A origem da arquitetura é um tema que me interessa particularmente. Bom, na verdade a origem é um tema que me interessa particularmente. Qualquer manifestação artística define-se por uma interpretação da origem, desde o Neoclássico até às vanguardas dos anos 20, passando pelo punk.
Tive a sorte de poder debater este tema com duas pessoas diferentes. Simplificando o que não se pode simplificar: para Juan Domingo Santos a origem da arquitetura está no movimento de terras, na beleza das margens de pedra solta1 que permitem trabalhar a terra, ordená-la e torná-la produtiva. Para Juan Navarro Baldeweg, a origem da arquitetura está na Cabana Primitiva. Se sentássemos a ambos numa mesa para discutir a questão2 descobriríamos rapidamente que ambos opinam a mesma coisa, mas de maneira oposta. As margens de pedra solta são um artefacto estritamente funcional que a nossa visão transforma em algo representativo e belo. A Cabana Primitiva é um artefacto representativo que se torna funcional.
A representação destas duas tendências é perfeita para ser narrada, porque é tão radical (no sentido de narrar um começo) que pode ser entendida sem ser necessário ser arquiteto. É algo imanente à nossa cultura.
Esta dupla explicação simultânea, em constante mudança de ponto de vista, é a génese do programa Escala Humana, que será transmitido todas as quartas-feiras às 21h (horário espanhol) no canal 2 da TVE.

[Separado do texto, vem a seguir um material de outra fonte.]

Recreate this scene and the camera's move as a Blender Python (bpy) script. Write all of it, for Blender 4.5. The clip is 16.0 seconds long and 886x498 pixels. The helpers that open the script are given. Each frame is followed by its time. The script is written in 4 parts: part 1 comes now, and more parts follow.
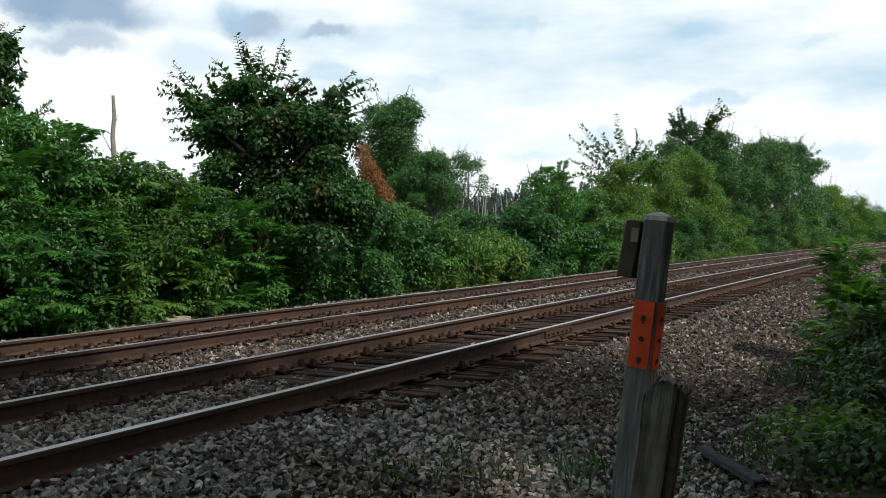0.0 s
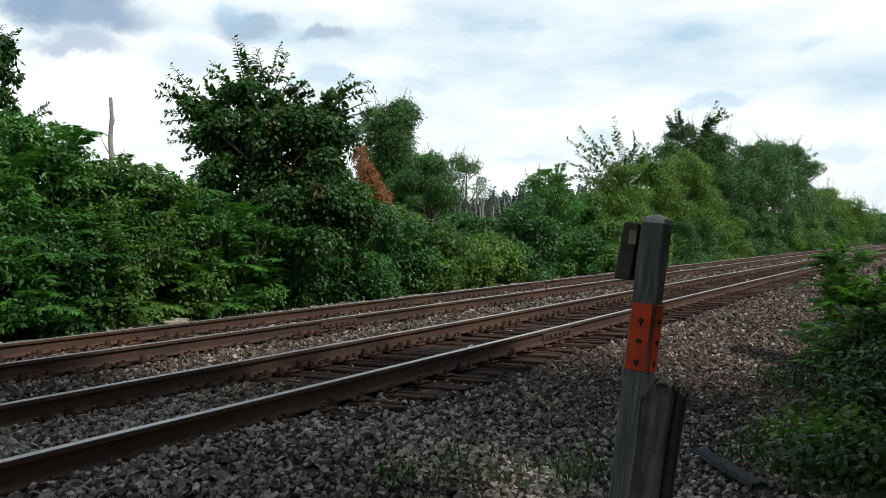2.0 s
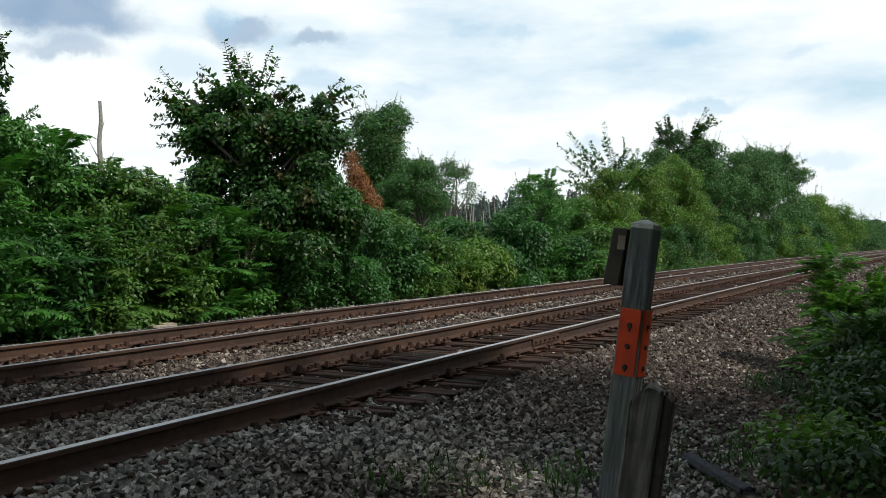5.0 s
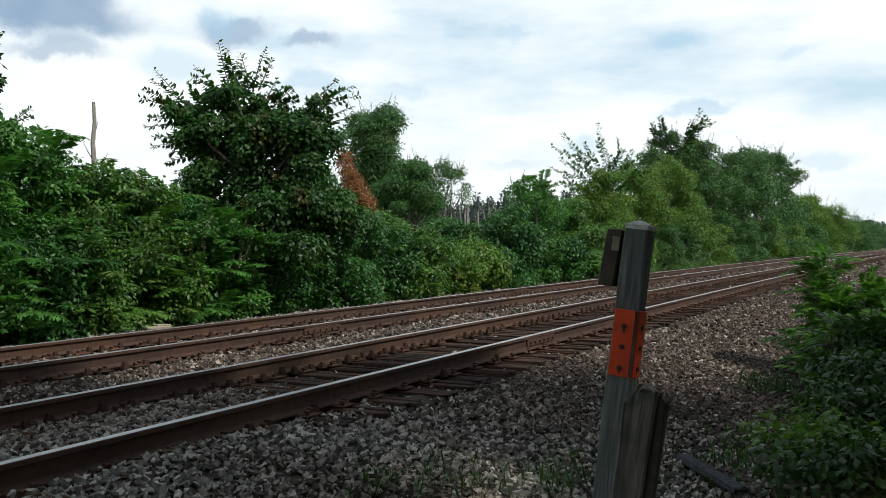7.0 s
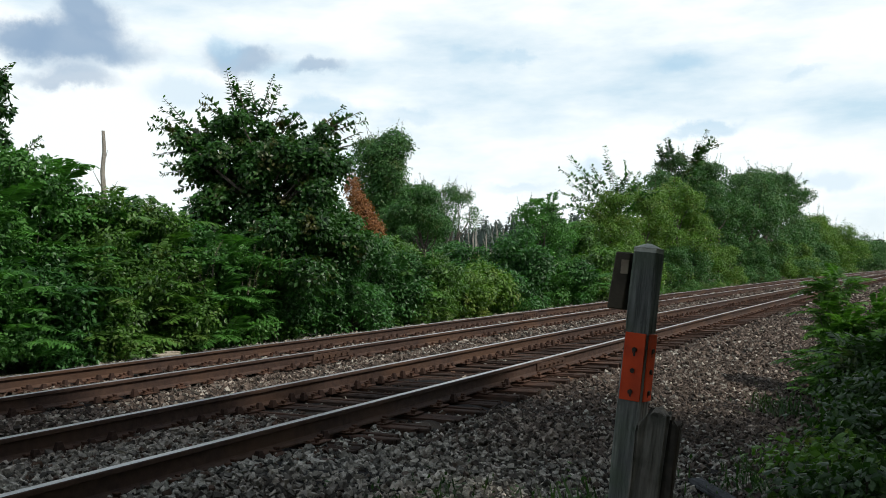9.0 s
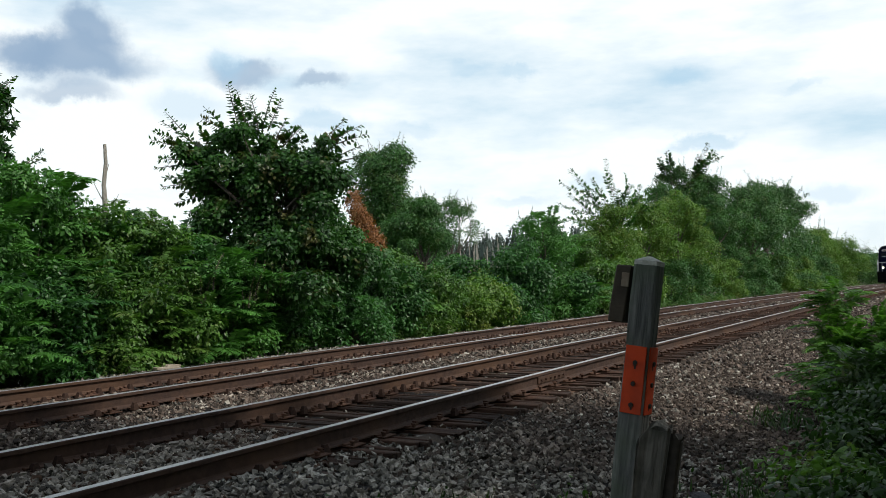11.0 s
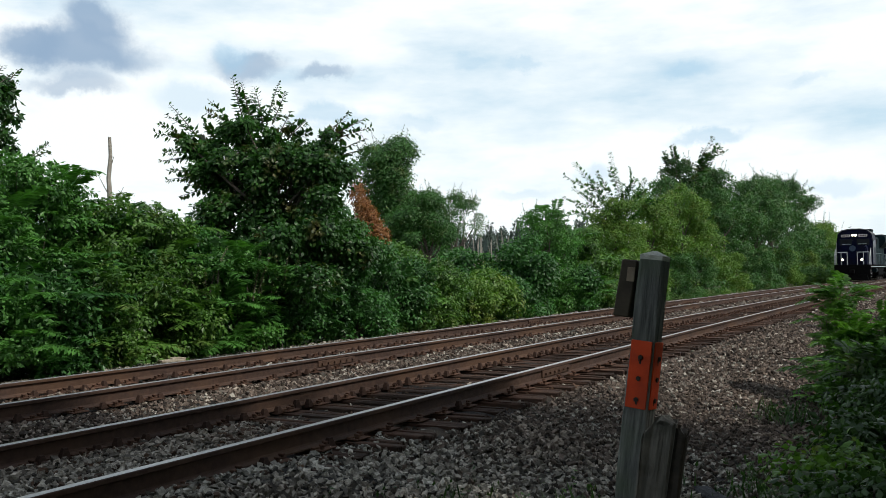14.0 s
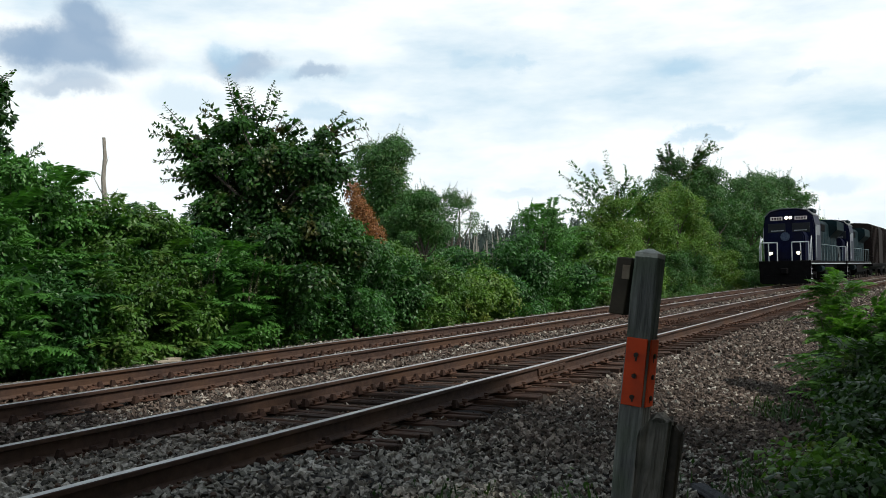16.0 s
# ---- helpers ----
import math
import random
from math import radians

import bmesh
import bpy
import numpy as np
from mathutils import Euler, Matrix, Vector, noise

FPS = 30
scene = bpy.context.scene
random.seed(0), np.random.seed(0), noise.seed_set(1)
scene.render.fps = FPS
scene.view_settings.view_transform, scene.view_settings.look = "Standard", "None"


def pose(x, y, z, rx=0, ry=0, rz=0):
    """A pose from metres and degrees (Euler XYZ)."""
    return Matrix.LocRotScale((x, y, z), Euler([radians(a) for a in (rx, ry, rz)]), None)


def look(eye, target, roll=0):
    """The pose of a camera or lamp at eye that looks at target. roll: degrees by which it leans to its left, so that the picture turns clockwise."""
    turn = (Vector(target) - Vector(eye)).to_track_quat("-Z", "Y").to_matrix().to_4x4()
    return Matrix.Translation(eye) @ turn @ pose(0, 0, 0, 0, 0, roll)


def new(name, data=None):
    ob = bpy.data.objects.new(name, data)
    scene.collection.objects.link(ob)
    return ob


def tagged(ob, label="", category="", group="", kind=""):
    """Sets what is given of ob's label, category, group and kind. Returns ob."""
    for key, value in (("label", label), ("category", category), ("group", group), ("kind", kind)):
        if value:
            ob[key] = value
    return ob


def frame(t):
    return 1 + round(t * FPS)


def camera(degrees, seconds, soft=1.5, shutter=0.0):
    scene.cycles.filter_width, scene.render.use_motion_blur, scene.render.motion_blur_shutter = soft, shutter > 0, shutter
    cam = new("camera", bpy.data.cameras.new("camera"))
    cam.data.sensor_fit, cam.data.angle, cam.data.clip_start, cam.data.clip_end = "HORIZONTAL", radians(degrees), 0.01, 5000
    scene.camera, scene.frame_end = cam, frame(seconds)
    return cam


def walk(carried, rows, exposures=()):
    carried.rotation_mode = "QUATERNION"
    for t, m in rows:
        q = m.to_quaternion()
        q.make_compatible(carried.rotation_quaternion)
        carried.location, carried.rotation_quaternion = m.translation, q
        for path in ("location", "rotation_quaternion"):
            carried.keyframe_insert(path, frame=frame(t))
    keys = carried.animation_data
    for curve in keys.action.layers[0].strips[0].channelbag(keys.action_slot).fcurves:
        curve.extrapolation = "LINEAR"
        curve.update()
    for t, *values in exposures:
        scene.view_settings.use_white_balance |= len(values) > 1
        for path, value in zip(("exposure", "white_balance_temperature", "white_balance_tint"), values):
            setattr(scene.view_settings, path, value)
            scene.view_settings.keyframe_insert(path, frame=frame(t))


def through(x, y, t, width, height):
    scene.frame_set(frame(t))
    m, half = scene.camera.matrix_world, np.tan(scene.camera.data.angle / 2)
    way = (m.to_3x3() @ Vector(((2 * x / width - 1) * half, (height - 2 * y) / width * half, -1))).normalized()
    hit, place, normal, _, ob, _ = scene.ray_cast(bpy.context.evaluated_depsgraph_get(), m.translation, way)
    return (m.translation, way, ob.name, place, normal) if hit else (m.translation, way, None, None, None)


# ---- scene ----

# ================= camera and its path =================
EYE_Z = 1.158                      # eye above the rail heads (z = 0)
cam = camera(53.67, 16.0, soft=0.6)


def aim(yaw, pitch, roll, dx=0.0, dz=0.0):
    """Camera pose: yaw to the right of +y, pitch downwards, roll about the line of sight, in degrees."""
    return Matrix.Translation((dx, 0, EYE_Z + dz)) @ pose(0, 0, 0, 90 - pitch, 0, -yaw) @ pose(0, 0, 0, 0, 0, roll)


# seconds, yaw, pitch, roll, small sway of the body
SWAY = [
    (0.0, 0.017, 0.845, -0.477, 0.0000, 0.0000),
    (0.5, 0.075, 0.826, -0.459, 0.0000, 0.0000),
    (1.0, 0.093, 0.814, -0.444, 0.0000, 0.0000),
    (1.5, 0.000, 0.783, -0.413, 0.0000, 0.0000),
    (2.0, 0.166, 0.697, -0.455, 0.0000, 0.0000),
    (2.5, 0.330, 0.596, -0.389, 0.0000, 0.0000),
    (3.0, 0.241, 0.543, -0.352, 0.0000, 0.0000),
    (3.5, 0.160, 0.342, -0.394, 0.0021, 0.0031),
    (4.0, 0.425, 0.333, -0.439, 0.0039, 0.0008),
    (6.5, 1.090, 0.446, -0.172, 0.0018, -0.0013),
    (7.0, 1.174, 0.321, -0.331, 0.0034, -0.0000),
    (7.5, 1.181, -0.155, -0.554, 0.0041, 0.0015),
    (8.0, 1.017, -0.738, -0.700, 0.0039, 0.0039),
    (8.5, 0.798, -1.187, -0.831, 0.0031, 0.0041),
    (9.0, 0.649, -1.253, -0.918, 0.0023, 0.0052),
    (11.5, 0.568, -2.272, -0.926, 0.0052, 0.0036),
    (12.0, 0.461, -2.342, -0.885, 0.0034, 0.0039),
    (12.5, 0.369, -2.438, -0.773, 0.0034, 0.0046),
    (13.0, 0.446, -2.364, -0.663, 0.0018, 0.0039),
    (13.5, 0.491, -2.128, -0.697, 0.0000, 0.0057),
    (14.0, 0.332, -1.666, -0.817, -0.0015, 0.0098),
    (14.5, 0.416, -1.613, -0.961, -0.0013, 0.0103),
    (15.0, 0.527, -1.743, -1.043, -0.0010, 0.0098),
    (15.5, 0.558, -1.827, -1.137, 0.0003, 0.0088),
    (16.0, 0.611, -1.594, -1.137, 0.0005, 0.0083),
]
walk(cam, [(t, aim(y, p, r, dx, dz)) for t, y, p, r, dx, dz in SWAY])

# ================= world, sun, exposure =================
scene.view_settings.exposure = 0.0
SUN_EL, SUN_AZ = 50.0, 124.0      # degrees; azimuth clockwise from +y


def node(nt, kind, **kw):
    n = nt.nodes.new(kind)
    for k, v in kw.items():
        if k in n.inputs:
            n.inputs[k].default_value = v
    return n


def build_world():
    w = bpy.data.worlds.new("sky")
    scene.world = w
    w.use_nodes = True
    nt = w.node_tree
    nt.nodes.clear()
    out = nt.nodes.new("ShaderNodeOutputWorld")
    bg = nt.nodes.new("ShaderNodeBackground")
    sky = nt.nodes.new("ShaderNodeTexSky")
    sky.sky_type = "NISHITA"
    sky.sun_disc = False
    sky.sun_elevation, sky.sun_rotation = radians(SUN_EL), radians(SUN_AZ)
    sky.air_density, sky.dust_density = 1.0, 1.2
    tc = nt.nodes.new("ShaderNodeTexCoord")
    dim = nt.nodes.new("ShaderNodeMix")
    dim.data_type, dim.blend_type = "RGBA", "MULTIPLY"
    dim.inputs[0].default_value = 1.0
    dim.inputs[7].default_value = (0.12, 0.12, 0.12, 1)
    nt.links.new(sky.outputs[0], dim.inputs[6])

    # high white cloud sheet: soft noise stretched sideways
    mp = nt.nodes.new("ShaderNodeMapping")
    mp.inputs["Scale"].default_value = (2.2, 2.2, 7.5)
    mp.inputs["Location"].default_value = (0.3, 0.1, 0.4)
    nt.links.new(tc.outputs["Generated"], mp.inputs[0])
    n1 = node(nt, "ShaderNodeTexNoise", Scale=1.6, Detail=7.0, Roughness=0.55)
    nt.links.new(mp.outputs[0], n1.inputs["Vector"])
    r1 = nt.nodes.new("ShaderNodeValToRGB")
    r1.color_ramp.elements[0].position, r1.color_ramp.elements[1].position = 0.30, 0.52
    nt.links.new(n1.outputs[0], r1.inputs[0])
    # the sheet thins out towards the zenith
    sep = nt.nodes.new("ShaderNodeSeparateXYZ")
    nt.links.new(tc.outputs["Generated"], sep.inputs[0])
    zen = nt.nodes.new("ShaderNodeMapRange")
    zen.interpolation_type = "SMOOTHSTEP"
    zen.inputs[1].default_value, zen.inputs[2].default_value = 0.28, 0.66
    zen.inputs[3].default_value, zen.inputs[4].default_value = 1.0, 0.3
    nt.links.new(sep.outputs["Z"], zen.inputs[0])
    thin = nt.nodes.new("ShaderNodeMath")
    thin.operation = "MULTIPLY"
    nt.links.new(r1.outputs[0], thin.inputs[0])
    nt.links.new(zen.outputs[0], thin.inputs[1])
    mixc = nt.nodes.new("ShaderNodeMix")
    mixc.data_type = "RGBA"
    nt.links.new(thin.outputs[0], mixc.inputs[0])
    blue = nt.nodes.new("ShaderNodeMix")
    blue.data_type = "RGBA"
    veil = nt.nodes.new("ShaderNodeMath")
    veil.operation = "MULTIPLY"
    veil.inputs[1].default_value = 0.75
    nt.links.new(zen.outputs[0], veil.inputs[0])
    nt.links.new(veil.outputs[0], blue.inputs[0])
    nt.links.new(dim.outputs[2], blue.inputs[6])
    blue.inputs[7].default_value = (0.69, 0.89, 1.01, 1)
    nt.links.new(blue.outputs[2], mixc.inputs[6])
    mixc.inputs[7].default_value = (1.0, 1.06, 1.08, 1)

    # low grey-blue cumulus: soft discs about given bearings, torn by noise
    wob = node(nt, "ShaderNodeTexNoise", Scale=15.0, Detail=8.0, Roughness=0.62)
    nt.links.new(tc.outputs["Generated"], wob.inputs["Vector"])
    sub = nt.nodes.new("ShaderNodeVectorMath")
    sub.operation = "SUBTRACT"
    sub.inputs[1].default_value = (0.5, 0.5, 0.5)
    nt.links.new(wob.outputs["Color"], sub.inputs[0])
    scl = nt.nodes.new("ShaderNodeVectorMath")
    scl.operation = "SCALE"
    scl.inputs["Scale"].default_value = 0.06
    nt.links.new(sub.outputs[0], scl.inputs[0])
    add = nt.nodes.new("ShaderNodeVectorMath")
    nt.links.new(tc.outputs["Generated"], add.inputs[0])
    nt.links.new(scl.outputs[0], add.inputs[1])
    last = mixc.outputs[2]
    # bearing, elevation, half width, half height (degrees), strength
    for az, el, hw, hh, k in CLOUDS:
        a, e = radians(az), radians(el)
        c = Vector((math.sin(a) * math.cos(e), math.cos(a) * math.cos(e), math.sin(e)))
        m = nt.nodes.new("ShaderNodeMapping")
        m.vector_type = "TEXTURE"
        m.inputs["Location"].default_value = c
        m.inputs["Rotation"].default_value = (0, 0, -a)
        m.inputs["Scale"].default_value = (radians(hw), 1.0, radians(hh))
        nt.links.new(add.outputs[0], m.inputs[0])
        ln = nt.nodes.new("ShaderNodeVectorMath")
        ln.operation = "LENGTH"
        nt.links.new(m.outputs[0], ln.inputs[0])
        ramp = nt.nodes.new("ShaderNodeMapRange")
        ramp.interpolation_type = "SMOOTHSTEP"
        ramp.inputs[1].default_value, ramp.inputs[2].default_value = 1.2, 0.4
        ramp.inputs[3].default_value, ramp.inputs[4].default_value = 0.0, k
        nt.links.new(ln.outputs["Value"], ramp.inputs[0])
        mx = nt.nodes.new("ShaderNodeMix")
        mx.data_type = "RGBA"
        nt.links.new(ramp.outputs[0], mx.inputs[0])
        nt.links.new(last, mx.inputs[6])
        mx.inputs[7].default_value = (0.30, 0.43, 0.60, 1) if k > 0.55 else (0.40, 0.64, 0.84, 1)
        last = mx.outputs[2]
    nt.links.new(last, bg.inputs[0])
    bg.inputs[1].default_value = SKY_STRENGTH
    nt.links.new(bg.outputs[0], out.inputs[0])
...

Como boa génese chegamos à metade da produção de um modo paralelo a essas arquiteturas que encontram a sua explicação definitiva quando já estão meio construídas, ou até mesmo uma vez acabadas.3 A organização da série é muito elementar: tínhamos temas e tínhamos histórias. Trabalhamo-los em singular e em paralelo, misturamo-los, resultando em programas temáticos baseados em contar histórias sobre intervenções arquitetónicas que lhes estejam relacionadas. Muitos temas, ou muitas histórias, perfeitamente intercambiáveis. Não só não nos importamos, mas consideramos isto como um sinal da complexidade desta arte, que admite múltiplas explicações, diferentes e simultâneas.
Os temas estão relacionados com esta dupla origem que antes comentei. Estávamos interessados no que tem a ver com a função, com o uso e com a manutenção de uma arquitetura que deveria tornar a vida mais agradável para todos: o verde, a sustentabilidade, a acessibilidade e assim por diante. O aspeto representativo também nos despertava interesse, o olhar que revela a beleza do que nos rodeia: os espaços industriais, os edifícios que muitos se derrubariam quando poderiam ser recuperados e reutilizados, ou aquelas construções que nos comovem. Esta dupla condição marcou o programa, e é da nossa explicita vontade estendê-la às paisagens urbanas (e, espero, rurais no futuro) que nos rodeiam.
Depois está a forma como se representa. Filmámo-lo (quase) tudo nós mesmo, para desta forma poder transmitir a nossa visão. Jaume Clèries realiza o programa. Nuria Moliner, arquiteta e investigadora, apresenta-o. Como também é músico, dotou o programa de uma banda sonora com o grupo Intana.
O olhar, o ritmo, a calidez. Esta é a nossa marca. Também o é a pluralidade.
A equipa é formada por muitas e diferentes pessoas, com diferentes interesses e opiniões. Isto deu-nos pontos de vista, orientações, jogos de equilíbrio, modos de ver, de narrar, de escrever diferentes. Apenas o que acontece, ou o que teria que acontecer, numa revista de arquitetura. Esta lógica também está aí.
O trabalho está quase terminado. Agora só resta mostrá-lo. Esperamos que vos interesse.